Wednesday, March 23, 2011

An End to Suffering

It is a Chassidic custom to eat heaping portions of marror (bitter herbs – usually raw horseradish) during the Passover Seder.  In my case, this practice typically leads to tremendous coughing fits and a huge outpouring of tears.  Someone once asked me what I think about while doing this.  My immediate answer:  I think about all the things in life that should make me cry, but don’t.  

There is a lot of pain and suffering in this world.  Desensitization is a survival trait that allows us to keep functioning and getting things done even when we witness one tragedy after another.  In fact, people who are extremely sensitive and possess great empathy often struggle because they cannot effectively shut out others’ pain and can become debilitated by it.  For example, I have worked for years with heroin addicts and I have always been amazed at how sensitive they are – as a group – to the plight of others.  In fact, they are so sensitive that they feel compelled to turn to the numbing effects of the drug to shut it off.

Learning how to relate to a world that is so full of hurt is one of life’s great endeavors.  It leads to many personality types – and potentially, to lots of psychological problems.  It has been my experience that pretending that the suffering of this world does not personally affect me is a dangerous delusion.  Deep down, we all know that we are interconnected to everything around us and therefore impacted by the travails of others.  We also know that hard times catch up to everyone sooner or later.  The challenge is to be open and sensitive to what is going on around us while not being overwhelmed by the sadness of it all.  In order to do this, we must develop a purpose that gives meaning to both the good and the not-so-good times.

It is a Chassidic axiom that the world is inherently broken and that our souls will never be at peace until we find a way to fix it.  The idea of tikkun olam (the repair of the world) is one of the greatest gifts of the Jewish tradition to the world.  It reconciles the fact that good people often suffer, with the concept of an all-powerful and all-loving G-d.  It answers the question often asked after a tragedy, “How could G-d allow this to happen?”  

Tikkun Olam teaches that the world is a work in progress and that G-d has enlisted us as partners in its completion.  There is an end goal that we are all working towards, and the truth is that some things need to be broken along the way in order to achieve it.  This idea is played out in nature all the time.  For example, if we want a loaf of bread we must start off by plowing under a pristine field, violently ripping and breaking up the ground.  Then we bury the wheat seeds under the dirt.  After a while, the seed casings begin to rot and decay, which allows green shoots to sprout forth.  Soon, the field is covered by a soft green blanket of young wheat plants that will – over the course of months – mature into tall, straight stalks.  Next, we destroy these “amber waves of grain” by slicing the wheat plants at their stems, gathering them up, and then beating and shaking the plants in order to separate the kernels from the chaff.  Grinding the grain into fine powder between large stones is the final step.  At last, we have flour, which is the essential ingredient for bread.

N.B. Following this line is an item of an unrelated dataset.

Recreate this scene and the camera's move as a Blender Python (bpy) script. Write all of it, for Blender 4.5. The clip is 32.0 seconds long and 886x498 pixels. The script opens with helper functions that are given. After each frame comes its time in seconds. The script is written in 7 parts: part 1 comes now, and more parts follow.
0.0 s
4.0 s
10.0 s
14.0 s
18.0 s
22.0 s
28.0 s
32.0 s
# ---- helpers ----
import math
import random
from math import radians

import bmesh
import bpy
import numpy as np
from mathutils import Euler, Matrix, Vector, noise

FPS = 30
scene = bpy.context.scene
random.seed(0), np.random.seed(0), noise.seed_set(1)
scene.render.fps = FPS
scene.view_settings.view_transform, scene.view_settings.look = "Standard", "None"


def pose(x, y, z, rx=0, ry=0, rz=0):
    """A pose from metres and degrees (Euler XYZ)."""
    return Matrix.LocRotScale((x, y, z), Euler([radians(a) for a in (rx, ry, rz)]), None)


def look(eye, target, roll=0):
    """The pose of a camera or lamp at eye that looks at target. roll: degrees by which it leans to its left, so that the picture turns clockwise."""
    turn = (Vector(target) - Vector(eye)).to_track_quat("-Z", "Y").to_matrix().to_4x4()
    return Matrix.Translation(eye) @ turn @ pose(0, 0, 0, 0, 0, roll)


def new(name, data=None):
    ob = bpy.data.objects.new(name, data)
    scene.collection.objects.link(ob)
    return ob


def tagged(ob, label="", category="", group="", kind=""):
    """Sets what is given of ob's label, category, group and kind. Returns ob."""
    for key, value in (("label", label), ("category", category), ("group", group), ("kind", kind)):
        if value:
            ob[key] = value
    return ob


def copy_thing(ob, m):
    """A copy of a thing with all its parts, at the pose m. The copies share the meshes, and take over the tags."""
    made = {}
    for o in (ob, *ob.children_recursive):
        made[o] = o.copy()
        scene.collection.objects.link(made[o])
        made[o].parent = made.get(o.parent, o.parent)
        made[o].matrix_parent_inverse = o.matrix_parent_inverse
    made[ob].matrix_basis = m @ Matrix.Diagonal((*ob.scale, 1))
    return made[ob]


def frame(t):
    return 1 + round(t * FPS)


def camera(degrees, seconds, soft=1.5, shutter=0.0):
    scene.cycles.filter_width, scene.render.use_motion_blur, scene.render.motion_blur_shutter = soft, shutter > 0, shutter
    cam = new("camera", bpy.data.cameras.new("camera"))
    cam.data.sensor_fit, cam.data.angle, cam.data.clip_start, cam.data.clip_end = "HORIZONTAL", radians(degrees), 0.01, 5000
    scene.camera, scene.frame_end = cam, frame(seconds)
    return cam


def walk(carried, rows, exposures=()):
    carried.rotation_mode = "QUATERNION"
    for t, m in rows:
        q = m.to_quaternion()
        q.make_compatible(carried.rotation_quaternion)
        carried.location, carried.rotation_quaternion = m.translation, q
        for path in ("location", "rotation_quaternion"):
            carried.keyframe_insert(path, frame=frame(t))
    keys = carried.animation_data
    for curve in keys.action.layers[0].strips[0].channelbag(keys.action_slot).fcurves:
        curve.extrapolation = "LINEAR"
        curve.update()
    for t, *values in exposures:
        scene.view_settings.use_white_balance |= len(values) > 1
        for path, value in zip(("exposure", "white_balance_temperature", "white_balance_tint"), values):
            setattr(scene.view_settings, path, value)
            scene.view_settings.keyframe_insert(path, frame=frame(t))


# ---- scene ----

Agriculture is a process of constant transformation from one state to another, often accomplished by destroying the original form.  In order to plant, we have to “destroy” the field.  In order for the shoots to emerge, the seed casings have to rot.  In order to get the grain we must “kill” and “traumatize” the plants.  Finally, we have to pulverize the seeds into flour.  It would be hard to justify this operation if there were no worthwhile product at the end of the day.  However, we do not feel any guilt because the bread we eat sustains life, and therefore the entire operation is purposeful and meaningful.

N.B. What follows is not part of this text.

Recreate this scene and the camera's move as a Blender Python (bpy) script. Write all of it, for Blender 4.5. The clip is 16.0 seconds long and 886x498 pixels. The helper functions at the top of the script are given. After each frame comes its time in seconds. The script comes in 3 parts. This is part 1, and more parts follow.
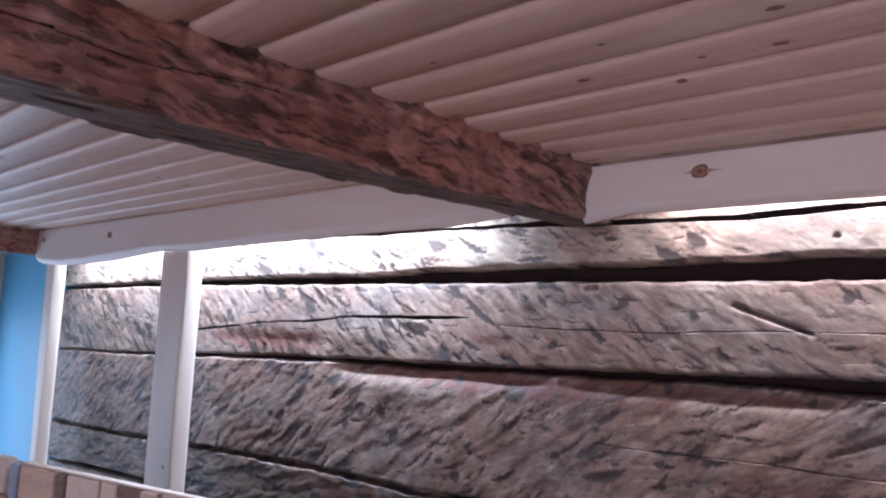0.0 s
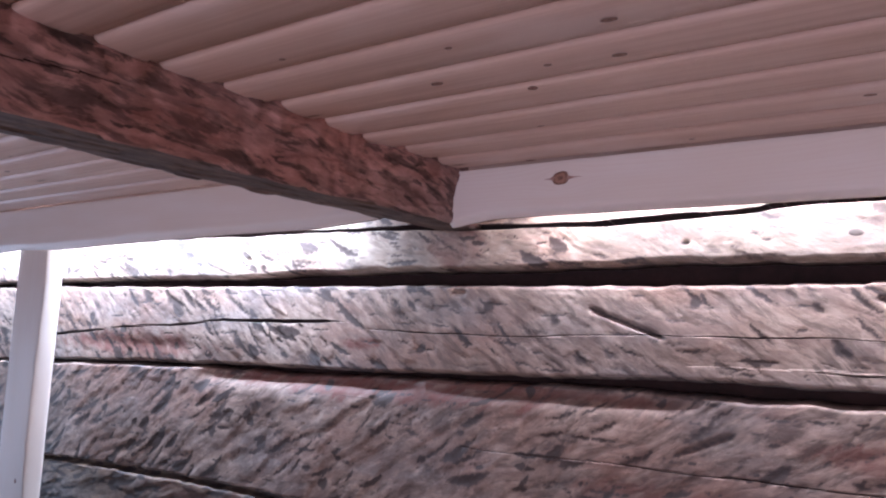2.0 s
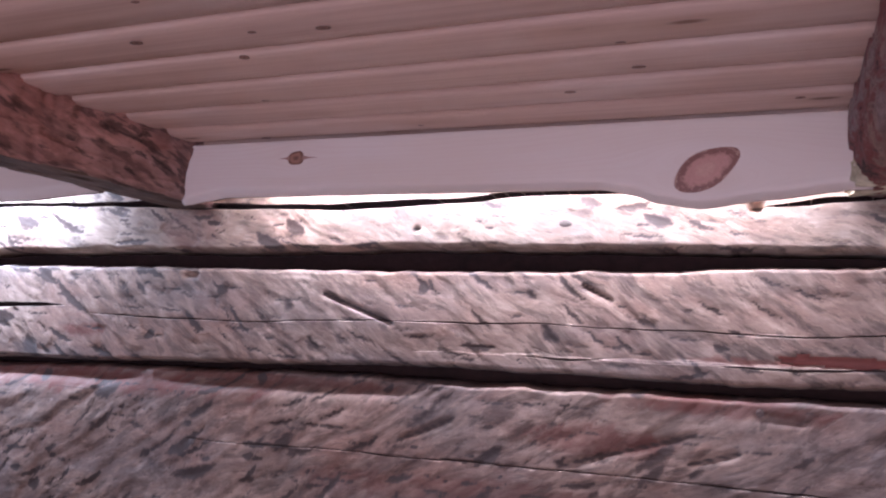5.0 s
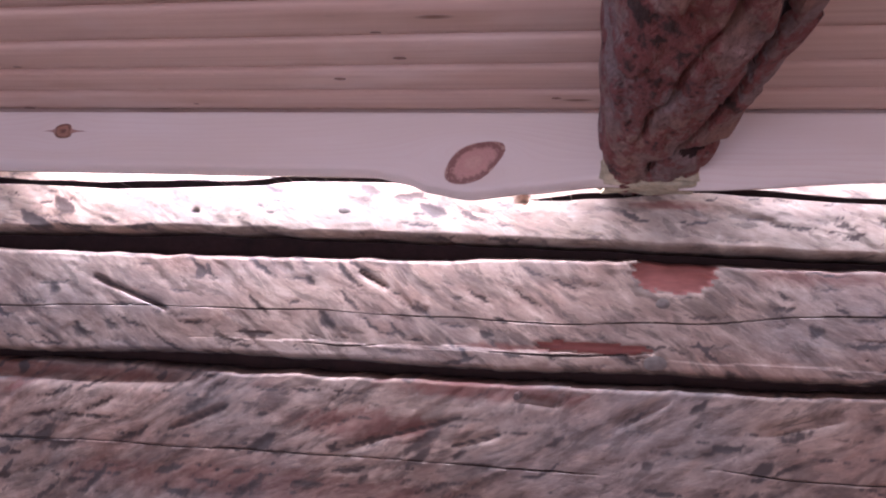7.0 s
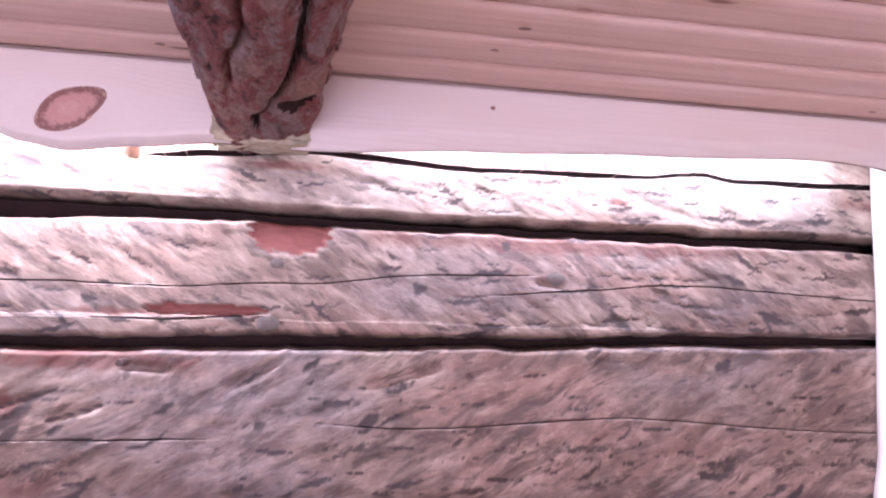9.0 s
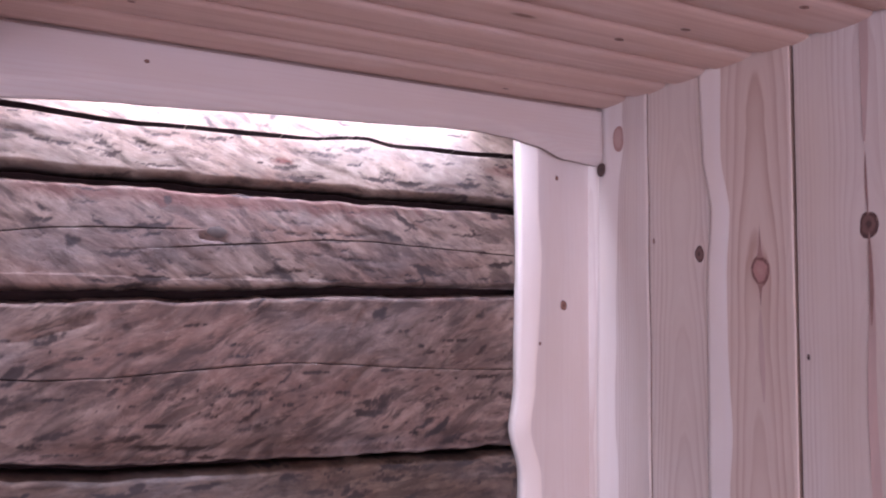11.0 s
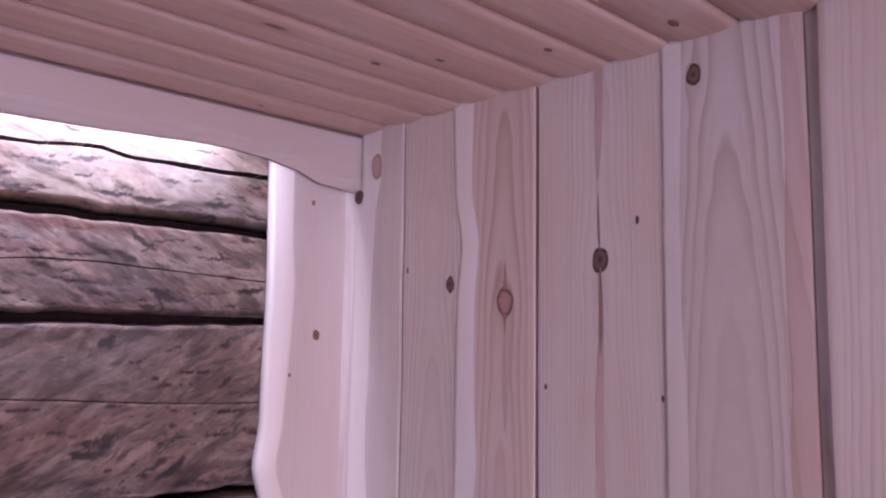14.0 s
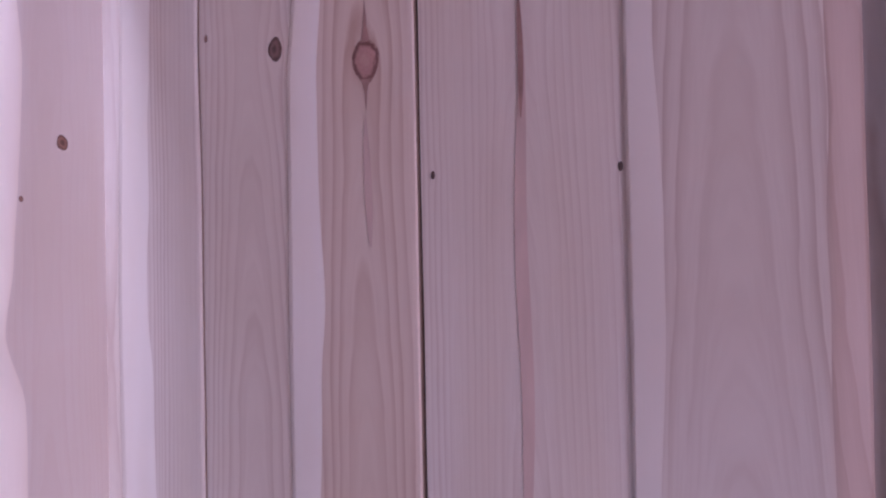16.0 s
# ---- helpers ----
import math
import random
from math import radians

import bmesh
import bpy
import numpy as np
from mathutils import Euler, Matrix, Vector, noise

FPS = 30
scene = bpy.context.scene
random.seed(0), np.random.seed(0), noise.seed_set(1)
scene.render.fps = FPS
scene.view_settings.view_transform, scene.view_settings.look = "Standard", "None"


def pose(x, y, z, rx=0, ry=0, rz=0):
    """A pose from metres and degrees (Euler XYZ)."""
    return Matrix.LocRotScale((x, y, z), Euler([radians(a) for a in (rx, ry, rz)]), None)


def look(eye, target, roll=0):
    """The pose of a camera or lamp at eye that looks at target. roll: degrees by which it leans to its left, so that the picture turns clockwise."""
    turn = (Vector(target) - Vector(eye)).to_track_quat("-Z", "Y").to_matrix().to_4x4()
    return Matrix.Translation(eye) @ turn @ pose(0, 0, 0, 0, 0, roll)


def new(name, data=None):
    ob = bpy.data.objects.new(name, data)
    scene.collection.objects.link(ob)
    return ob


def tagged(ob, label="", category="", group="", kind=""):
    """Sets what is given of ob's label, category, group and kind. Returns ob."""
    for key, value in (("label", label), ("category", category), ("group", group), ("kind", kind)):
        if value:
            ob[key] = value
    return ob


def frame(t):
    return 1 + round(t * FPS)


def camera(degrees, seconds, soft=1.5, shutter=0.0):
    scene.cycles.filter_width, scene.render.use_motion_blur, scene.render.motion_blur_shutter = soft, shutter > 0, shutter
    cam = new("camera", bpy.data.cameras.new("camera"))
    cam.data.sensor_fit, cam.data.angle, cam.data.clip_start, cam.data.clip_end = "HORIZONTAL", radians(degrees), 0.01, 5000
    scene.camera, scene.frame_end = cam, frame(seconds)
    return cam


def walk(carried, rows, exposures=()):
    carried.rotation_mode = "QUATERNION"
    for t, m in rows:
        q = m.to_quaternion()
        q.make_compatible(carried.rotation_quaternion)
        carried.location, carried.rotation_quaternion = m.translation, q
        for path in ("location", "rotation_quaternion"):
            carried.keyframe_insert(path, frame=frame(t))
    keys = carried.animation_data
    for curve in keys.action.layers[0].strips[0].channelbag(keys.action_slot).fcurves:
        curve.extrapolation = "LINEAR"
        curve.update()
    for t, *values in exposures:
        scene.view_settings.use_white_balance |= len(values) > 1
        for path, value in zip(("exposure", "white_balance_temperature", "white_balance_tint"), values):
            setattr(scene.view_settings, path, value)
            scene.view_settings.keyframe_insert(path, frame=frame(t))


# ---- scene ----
cam = camera(58.8, 16.0, 2.2)
PATH = [
    (0, (-1.48, -1.387, 1.86), (-2.886, 0.021, 2.058), 3.0),
    (0.5, (-1.466, -1.375, 1.862), (-2.813, 0.087, 2.085), 2.7),
    (1, (-1.458, -1.361, 1.866), (-2.759, 0.141, 2.092), 2.1),
    (1.5, (-1.452, -1.353, 1.863), (-2.702, 0.191, 2.091), 2.5),
    (2, (-1.443, -1.336, 1.864), (-2.653, 0.241, 2.084), 2.9),
    (2.5, (-1.434, -1.323, 1.867), (-2.585, 0.298, 2.081), 3.1),
    (3, (-1.421, -1.311, 1.864), (-2.499, 0.358, 2.092), 2.9),
    (3.2, (-1.412, -1.307, 1.867), (-2.477, 0.371, 2.087), 3.1),
    (5.3, (-1.341, -1.241, 1.862), (-2.065, 0.611, 2.078), 3.1),
    (5.5, (-1.324, -1.238, 1.865), (-2.024, 0.624, 2.077), 3.2),
    (6, (-1.306, -1.232, 1.867), (-1.901, 0.665, 2.087), 3.1),
    (6.5, (-1.282, -1.224, 1.866), (-1.779, 0.702, 2.079), 3.0),
    (7, (-1.264, -1.222, 1.866), (-1.647, 0.73, 2.075), 3.2),
    (7.5, (-1.25, -1.218, 1.858), (-1.476, 0.76, 2.047), 2.9),
    (8, (-1.214, -1.203, 1.852), (-1.219, 0.788, 2.04), 2.7),
    (8.5, (-1.168, -1.198, 1.843), (-0.938, 0.779, 2.045), 2.5),
    (9, (-1.14, -1.203, 1.839), (-0.771, 0.752, 2.035), 1.6),
    (9.5, (-1.11, -1.229, 1.849), (-0.509, 0.671, 2.017), 1.3),
    (10, (-1.07, -1.267, 1.838), (-0.296, 0.572, 1.979), 1.0),
    (10.2, (-1.048, -1.283, 1.816), (-0.242, 0.541, 1.969), 1.0),
    (12.3, (-0.968, -1.359, 1.792), (0.094, 0.332, 1.902), 0.0),
    (12.5, (-0.971, -1.36, 1.793), (0.113, 0.316, 1.905), 0.2),
    (13, (-0.959, -1.375, 1.793), (0.162, 0.274, 1.951), 0.8),
    (13.5, (-0.932, -1.365, 1.8), (0.294, 0.205, 1.989), 1.6),
    (14, (-0.928, -1.308, 1.795), (0.439, 0.133, 2.031), 0.9),
    (14.5, (-0.928, -1.24, 1.783), (0.597, 0.044, 1.946), -0.3),
    (15, (-0.899, -1.149, 1.741), (0.714, 0.029, 1.846), -1.5),
    (15.5, (-0.825, -1.076, 1.678), (0.818, 0.063, 1.747), -2.7),
    (16, (-0.693, -0.959, 1.644), (1.046, 0.028, 1.674), -1.2),
]
EXPOSURE = [(0.0, -0.28, 5720, 20), (2.5, -0.1, 5670, 25), (5.5, -0.13, 5750, 30), (7.0, 0.06, 5670, 30), (8.0, 0.68, 5650, 33), (9.0, 1.04, 5650, 34), (10.0, 0.53, 5640, 33), (12.5, -0.03, 5620, 40), (14.0, 0.0, 5580, 43), (15.0, -0.04, 5480, 43), (16.0, -0.04, 5380, 43)]
walk(cam, [(t, look(eye, target, roll)) for t, eye, target, roll in PATH], EXPOSURE)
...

We can view the course of human history in the same way.  We have been working towards an end goal for thousands of years, namely the messianic era which will bring the world to completion and perfection – and bring an end to suffering.   History creates limitless opportunities for deepening relationships between people and drawing us all together in a spirit of cooperation.  Look how recent earthquakes in Haiti and Japan have triggered massive, world-wide outpourings of giving and mobilized entire nations to respond with coordinated relief efforts.

The proper response to suffering is to reach out and connect to others in a way that alleviates the situation.  New and deeper relationships can result from a crisis when we are able to stave off despair and actively pursue the goal of improving the lives of those in pain.  When we respond to life’s suffering in this way we bring the world one step closer to completion.  This perspective allows us to remain active, purposeful, and even joyful, while not shutting ourselves off from the real hardships that surround us.  It encourages us to focus our efforts on bringing an end to suffering because we realize that this is the ultimate purpose of our lives.